Thursday, April 01, 2010

What we know that isn't so ~ By John Stossel

Stossel sets us straight on a few so-called "facts."
People are ignorant enough about science that it's easy for politicians to scare them into supporting absurd regulations. For my show, I went to Times Square and asked if people would sign a petition demanding a ban on "dihydrogen monoxide," a colorless, odorless chemical that kills thousands. Most everyone signed.

They were embarrassed when they realized that dihydrogen monoxide is ... H2O. They eagerly endorsed a ban on water.

By John Stossel

Posted: March 31, 2010 ~ 1:00 am Eastern

© 2010

Much government interference with our peaceful pursuits is based on junk science and junk economics. Politicians know a lot of stuff that isn't so. So do reporters.

Let me count some of the ways. (I'll elaborate on tomorrow's Fox Business Network show.)

Congress now spends your money on a host of intrusive new programs designed to make America "energy independent." President Obama recently announced $8 billion in loan guarantees for nuclear power plants.

I smiled when I heard. Finally, even Democrats woke up to the benefits of nuclear power. But Cato Institute energy analyst Jerry Taylor set me straight:

"If nuclear power made economic sense, we wouldn't need to subsidize it."

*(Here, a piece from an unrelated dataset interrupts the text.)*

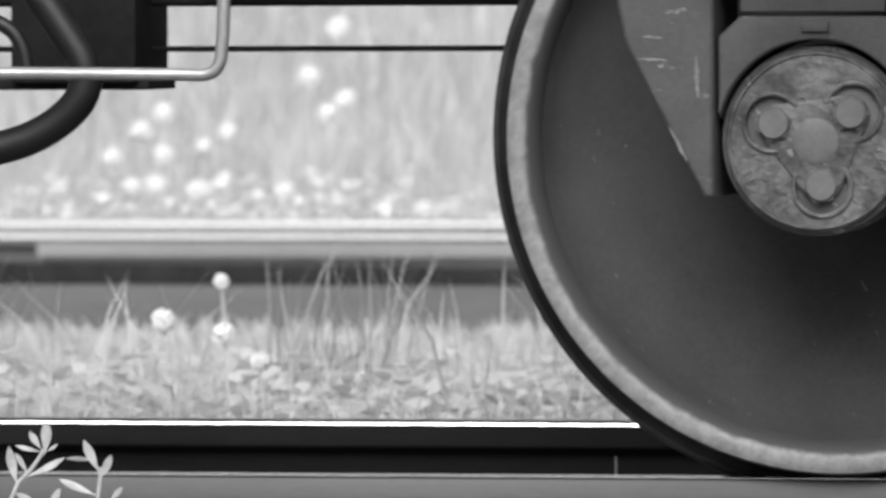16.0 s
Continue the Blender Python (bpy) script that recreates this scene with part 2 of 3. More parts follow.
def prism(x0, x1, loop, bevel=0.0):
    """A block along x whose section is a loop of (y, z)."""
    bm = bmesh.new()
    p = [bm.verts.new((x0, y, z)) for y, z in loop]
    q = [bm.verts.new((x1, y, z)) for y, z in loop]
    n = len(loop)
    for i in range(n):
        bm.faces.new((p[i], p[(i + 1) % n], q[(i + 1) % n], q[i]))
    bm.faces.new(p[::-1])
    bm.faces.new(q)
    bmesh.ops.recalc_face_normals(bm, faces=bm.faces)
    if bevel:
        bmesh.ops.bevel(bm, geom=bm.edges[:], offset=bevel, segments=2, profile=0.6, affect="EDGES")
    return bm


# ---- ground and track ----


def strip(x0, x1, profile, rounds=0):
    """A sheet swept along x over a line of (y, z)."""
    bm = bmesh.new()
    xs = [x0, x1]
    cols = [[bm.verts.new((x, y, z)) for y, z in profile] for x in xs]
    for i in range(len(profile) - 1):
        bm.faces.new((cols[0][i], cols[1][i], cols[1][i + 1], cols[0][i + 1]))
    return bm


ground = part("ground", strip(-900, 900, [(-600, -0.2), (-1.6, -0.2), (-0.9, -0.19), (2.4, -0.19), (3.2, -0.2), (10.2, -0.22), (11.06, -0.222), (11.48, -0.14), (13.6, -0.14), (14.6, -0.2), (14.9, -0.185)]), M_GROUND)
tagged(ground, "pale weedy ground beside the railway", "ground", kind="structure")
meadow = part("meadow", strip(-900, 900, [(14.9, -0.185), (40, 1.6), (120, 8.5), (900, 60)]), M_MEADOW)
tagged(meadow, "bright meadow that rises behind the second track", "meadow", kind="structure")
# the bed's unseen front part is added to cut light bounced onto the truck
ballast = part("ballast", strip(-80, 80, [(-4.2, -0.196), (-1.3, -0.180), (1.75, -0.180), (2.0, -0.186)]), M_BALLAST)
tagged(ballast, "dark stone ballast under the track, widened unseen to cut bounce light", "ballast", kind="structure")



def rail_profile():
    half = [(0, 0), (0.024, -0.0005), (0.032, -0.003), (0.0365, -0.010), (0.0375, -0.036), (0.034, -0.040), (0.012, -0.048), (0.0085, -0.060),
            (0.0085, -0.130), (0.014, -0.146), (0.07, -0.160), (0.074, -0.172)]
    return half + [(-y, z) for y, z in half[:0:-1]]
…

Affordable nuclear power, says Taylor, is a Republican fantasy. Promoting it makes no more sense than Nancy Pelosi's promotion of wind and solar power. "Take a Republican speech about nuclear power, cross out the phrase 'nuclear,' and put in 'solar' – you've got a Democratic speech about energy."

All these "alternative" fuels are economically impractical. Natural gas is practical. And plentiful.

I thought the only reason nuclear didn't pay for itself is the burden of excessive regulations and objections from silly environmentalists. Apply for permission to build a plant, and their cumbersome lawsuits impose ruinously expensive delays.

Again, Taylor set me straight. He says the nuclear industry itself is comfortable with today's level of regulation. The big problem today is not environmental rules, but simply the huge cost. The same high costs, he says, are found in countries that have long been friendly to nuclear power.